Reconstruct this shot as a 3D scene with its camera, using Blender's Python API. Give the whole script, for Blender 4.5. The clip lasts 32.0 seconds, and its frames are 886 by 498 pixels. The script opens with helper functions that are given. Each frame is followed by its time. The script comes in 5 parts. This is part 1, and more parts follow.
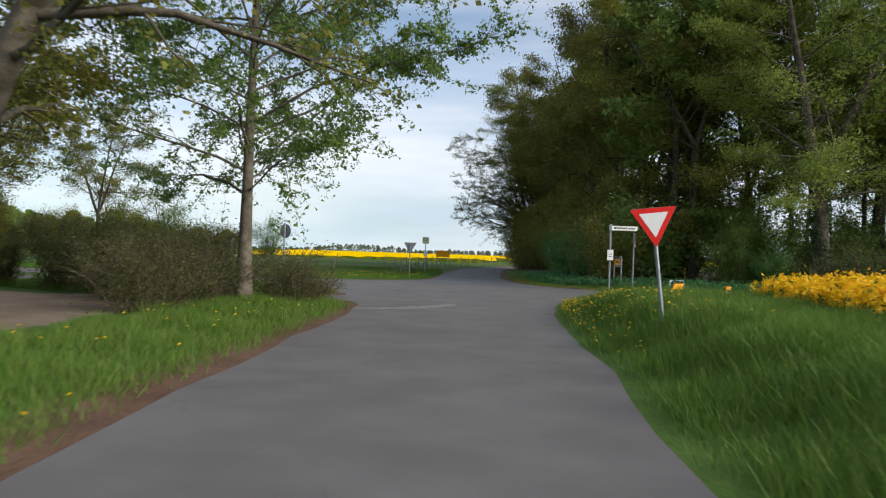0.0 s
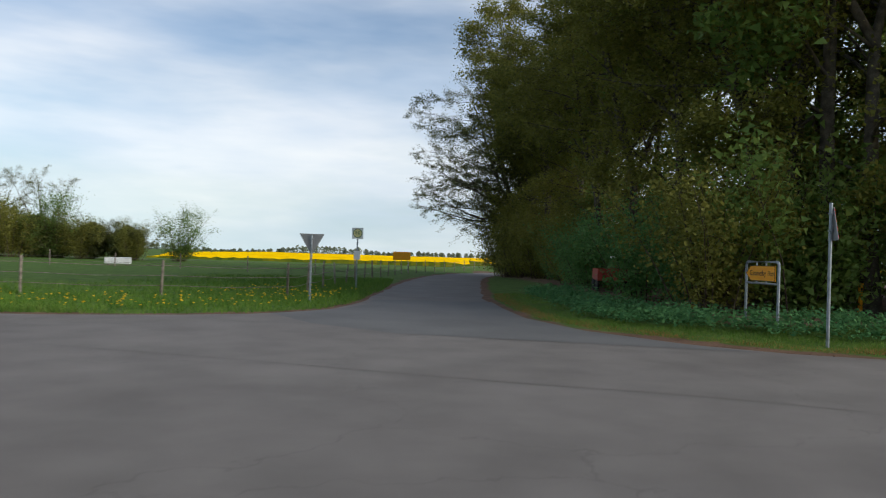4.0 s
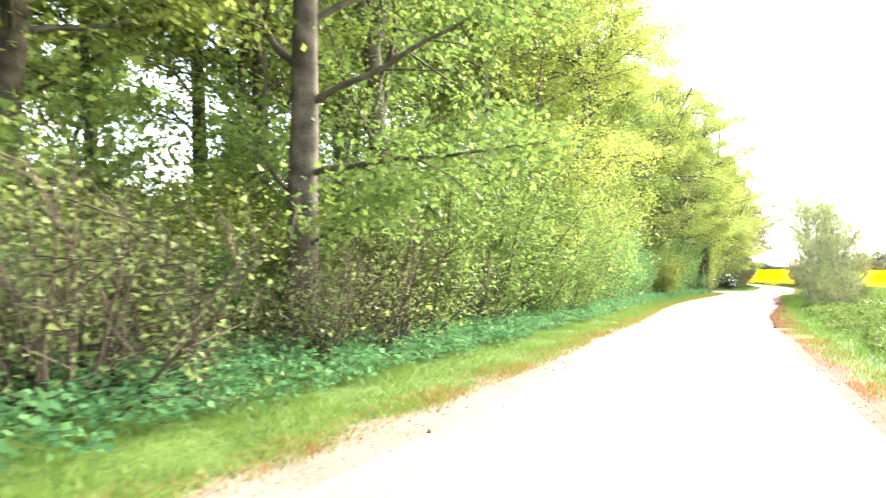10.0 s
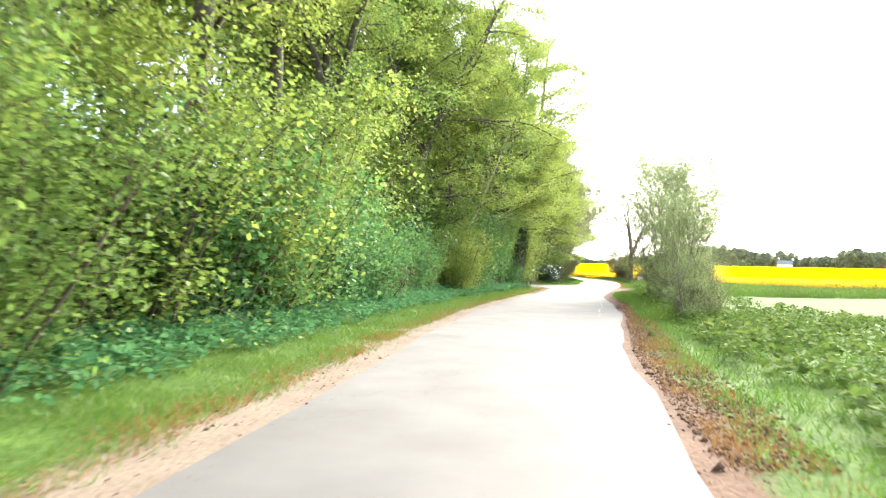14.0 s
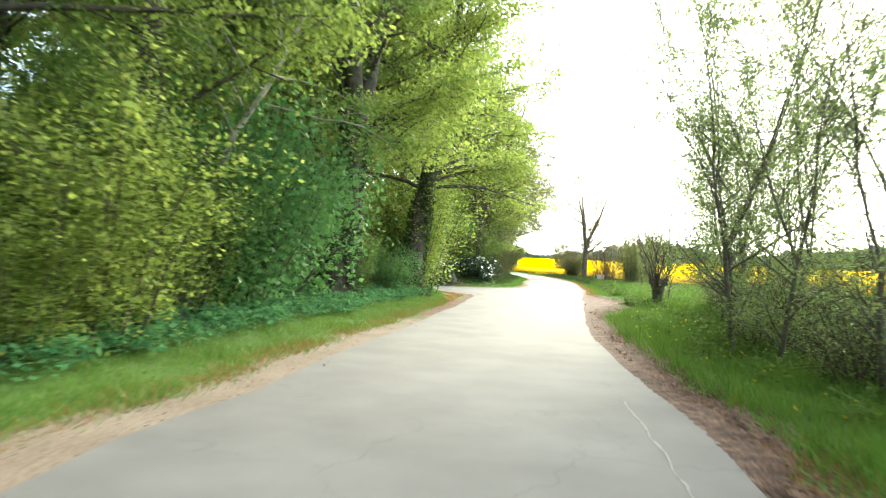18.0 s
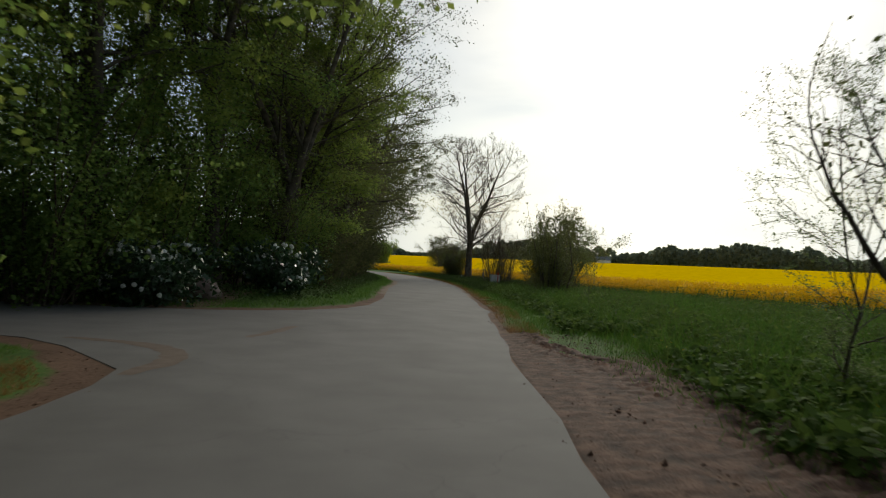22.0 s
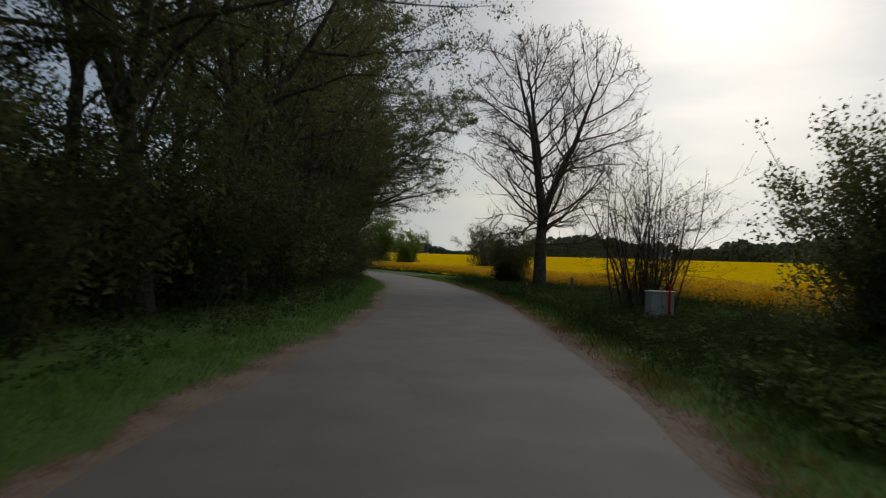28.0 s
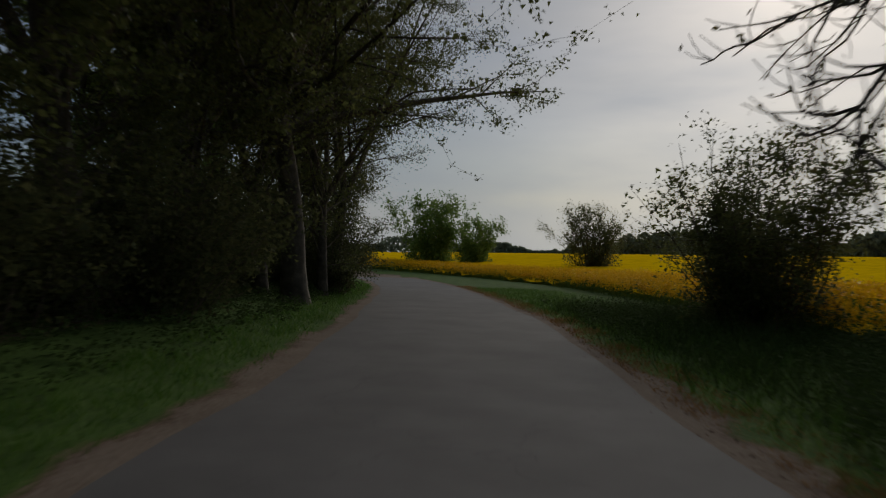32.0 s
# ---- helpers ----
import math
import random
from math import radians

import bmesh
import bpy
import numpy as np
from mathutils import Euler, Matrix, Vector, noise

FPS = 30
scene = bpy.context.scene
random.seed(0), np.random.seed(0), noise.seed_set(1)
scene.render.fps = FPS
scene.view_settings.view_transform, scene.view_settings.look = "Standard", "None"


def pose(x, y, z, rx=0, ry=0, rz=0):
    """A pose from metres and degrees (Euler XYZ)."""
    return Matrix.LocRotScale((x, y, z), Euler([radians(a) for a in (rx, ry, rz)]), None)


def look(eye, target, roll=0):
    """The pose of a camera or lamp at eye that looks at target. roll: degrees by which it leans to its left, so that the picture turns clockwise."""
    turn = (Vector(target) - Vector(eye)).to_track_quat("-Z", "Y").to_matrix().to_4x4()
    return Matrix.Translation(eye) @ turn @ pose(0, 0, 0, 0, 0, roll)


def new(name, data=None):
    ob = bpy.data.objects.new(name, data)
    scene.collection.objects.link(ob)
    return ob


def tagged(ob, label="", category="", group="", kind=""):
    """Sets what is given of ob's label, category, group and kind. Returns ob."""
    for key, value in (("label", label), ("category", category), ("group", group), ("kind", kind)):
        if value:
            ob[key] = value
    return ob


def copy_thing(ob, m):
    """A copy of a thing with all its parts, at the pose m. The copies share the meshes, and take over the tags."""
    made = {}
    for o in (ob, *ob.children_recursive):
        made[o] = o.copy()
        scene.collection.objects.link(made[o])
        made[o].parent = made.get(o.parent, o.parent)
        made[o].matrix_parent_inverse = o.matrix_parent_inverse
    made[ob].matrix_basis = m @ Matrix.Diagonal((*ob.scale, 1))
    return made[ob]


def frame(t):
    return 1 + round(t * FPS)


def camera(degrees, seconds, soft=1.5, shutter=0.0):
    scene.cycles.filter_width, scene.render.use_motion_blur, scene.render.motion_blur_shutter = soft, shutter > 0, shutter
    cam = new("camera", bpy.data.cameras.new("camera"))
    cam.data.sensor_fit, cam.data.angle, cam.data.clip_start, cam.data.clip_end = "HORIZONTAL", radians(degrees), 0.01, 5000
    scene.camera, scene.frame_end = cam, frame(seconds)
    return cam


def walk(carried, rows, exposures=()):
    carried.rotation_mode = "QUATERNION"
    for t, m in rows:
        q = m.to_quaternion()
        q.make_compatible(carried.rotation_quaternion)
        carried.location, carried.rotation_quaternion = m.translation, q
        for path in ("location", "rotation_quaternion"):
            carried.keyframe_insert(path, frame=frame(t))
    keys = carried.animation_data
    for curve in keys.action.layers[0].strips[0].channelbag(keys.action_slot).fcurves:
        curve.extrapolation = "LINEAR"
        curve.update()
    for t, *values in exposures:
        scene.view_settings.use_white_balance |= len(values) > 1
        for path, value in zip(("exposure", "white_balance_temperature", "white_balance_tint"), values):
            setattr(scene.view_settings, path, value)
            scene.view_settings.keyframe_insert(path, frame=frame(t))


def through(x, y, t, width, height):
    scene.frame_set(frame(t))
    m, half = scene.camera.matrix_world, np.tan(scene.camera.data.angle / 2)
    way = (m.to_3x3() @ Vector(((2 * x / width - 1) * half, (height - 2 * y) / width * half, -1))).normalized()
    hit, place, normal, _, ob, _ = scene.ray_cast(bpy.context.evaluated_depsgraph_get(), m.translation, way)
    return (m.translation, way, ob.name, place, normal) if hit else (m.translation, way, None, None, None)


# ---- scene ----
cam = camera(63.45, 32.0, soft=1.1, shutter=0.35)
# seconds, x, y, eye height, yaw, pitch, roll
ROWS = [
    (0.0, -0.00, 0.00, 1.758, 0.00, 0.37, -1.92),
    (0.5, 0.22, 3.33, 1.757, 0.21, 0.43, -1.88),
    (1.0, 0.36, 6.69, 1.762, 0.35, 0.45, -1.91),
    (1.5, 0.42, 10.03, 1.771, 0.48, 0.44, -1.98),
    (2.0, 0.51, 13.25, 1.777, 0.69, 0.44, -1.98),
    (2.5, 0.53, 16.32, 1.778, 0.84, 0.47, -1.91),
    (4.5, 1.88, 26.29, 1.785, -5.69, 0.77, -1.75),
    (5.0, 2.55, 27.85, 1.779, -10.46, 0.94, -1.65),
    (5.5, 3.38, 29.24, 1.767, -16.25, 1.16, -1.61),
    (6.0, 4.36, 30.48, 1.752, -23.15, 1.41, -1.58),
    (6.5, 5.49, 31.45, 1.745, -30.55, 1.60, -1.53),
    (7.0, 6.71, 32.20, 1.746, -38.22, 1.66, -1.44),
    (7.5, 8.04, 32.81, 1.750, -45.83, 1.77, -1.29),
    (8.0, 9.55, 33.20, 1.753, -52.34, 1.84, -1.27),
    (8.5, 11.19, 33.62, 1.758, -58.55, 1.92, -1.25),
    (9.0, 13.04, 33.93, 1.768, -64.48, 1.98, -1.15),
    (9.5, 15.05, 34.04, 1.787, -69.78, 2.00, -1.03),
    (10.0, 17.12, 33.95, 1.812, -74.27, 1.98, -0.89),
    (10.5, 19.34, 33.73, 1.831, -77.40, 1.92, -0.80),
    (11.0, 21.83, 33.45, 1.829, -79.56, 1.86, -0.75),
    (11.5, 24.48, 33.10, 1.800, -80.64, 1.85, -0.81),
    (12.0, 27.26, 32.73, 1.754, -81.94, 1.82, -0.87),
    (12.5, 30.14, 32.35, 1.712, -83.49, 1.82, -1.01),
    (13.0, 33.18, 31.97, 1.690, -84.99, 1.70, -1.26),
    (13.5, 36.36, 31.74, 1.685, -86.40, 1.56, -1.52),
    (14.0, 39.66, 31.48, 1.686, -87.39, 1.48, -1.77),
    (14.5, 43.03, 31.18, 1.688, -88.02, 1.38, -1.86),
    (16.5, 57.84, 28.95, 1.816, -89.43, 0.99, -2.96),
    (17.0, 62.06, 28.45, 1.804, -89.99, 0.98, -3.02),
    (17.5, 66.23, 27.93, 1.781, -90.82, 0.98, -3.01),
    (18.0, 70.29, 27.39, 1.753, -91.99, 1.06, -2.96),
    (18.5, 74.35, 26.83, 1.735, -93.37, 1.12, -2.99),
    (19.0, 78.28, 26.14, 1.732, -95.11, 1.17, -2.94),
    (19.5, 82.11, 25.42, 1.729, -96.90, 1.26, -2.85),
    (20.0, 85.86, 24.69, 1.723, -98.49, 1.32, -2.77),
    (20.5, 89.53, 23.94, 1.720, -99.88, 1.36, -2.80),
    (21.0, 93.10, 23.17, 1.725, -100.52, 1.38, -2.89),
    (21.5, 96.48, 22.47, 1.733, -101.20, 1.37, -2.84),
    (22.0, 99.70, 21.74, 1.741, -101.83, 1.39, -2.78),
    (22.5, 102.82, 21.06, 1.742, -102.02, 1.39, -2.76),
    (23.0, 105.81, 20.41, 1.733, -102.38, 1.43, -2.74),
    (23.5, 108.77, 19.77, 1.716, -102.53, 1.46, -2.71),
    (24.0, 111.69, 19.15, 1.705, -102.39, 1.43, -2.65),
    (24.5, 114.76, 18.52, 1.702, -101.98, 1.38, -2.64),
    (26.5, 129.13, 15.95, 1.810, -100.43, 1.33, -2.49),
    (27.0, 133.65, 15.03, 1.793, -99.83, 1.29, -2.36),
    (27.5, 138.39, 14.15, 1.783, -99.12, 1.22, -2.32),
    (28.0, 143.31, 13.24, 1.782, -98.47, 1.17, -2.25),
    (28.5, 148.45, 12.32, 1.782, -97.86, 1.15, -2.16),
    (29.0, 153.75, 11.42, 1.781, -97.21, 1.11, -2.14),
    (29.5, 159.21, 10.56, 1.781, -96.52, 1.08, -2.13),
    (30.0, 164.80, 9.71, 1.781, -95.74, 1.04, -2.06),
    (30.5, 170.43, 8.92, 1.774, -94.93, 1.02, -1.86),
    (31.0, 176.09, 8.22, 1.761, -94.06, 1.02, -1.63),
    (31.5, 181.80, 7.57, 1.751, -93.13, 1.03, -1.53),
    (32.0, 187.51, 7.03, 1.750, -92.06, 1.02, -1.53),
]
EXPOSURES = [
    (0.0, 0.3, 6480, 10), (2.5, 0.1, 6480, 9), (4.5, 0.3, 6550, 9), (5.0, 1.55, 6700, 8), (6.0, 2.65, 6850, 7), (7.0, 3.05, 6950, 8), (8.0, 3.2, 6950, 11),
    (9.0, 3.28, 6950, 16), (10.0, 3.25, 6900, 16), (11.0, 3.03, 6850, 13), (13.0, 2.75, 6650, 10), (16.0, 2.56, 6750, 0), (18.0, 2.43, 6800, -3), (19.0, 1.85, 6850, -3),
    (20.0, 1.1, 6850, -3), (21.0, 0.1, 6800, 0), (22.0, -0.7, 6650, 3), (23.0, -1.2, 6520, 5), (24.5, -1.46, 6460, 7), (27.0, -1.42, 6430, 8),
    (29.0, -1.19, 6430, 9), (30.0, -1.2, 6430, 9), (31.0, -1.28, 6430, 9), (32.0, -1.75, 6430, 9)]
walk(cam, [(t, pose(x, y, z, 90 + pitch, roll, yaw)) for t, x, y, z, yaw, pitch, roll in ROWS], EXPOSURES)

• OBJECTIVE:
Lines containing "radians" are to be counted. State the total and add nothing.

• REPLY TO THE EXERCISE:
3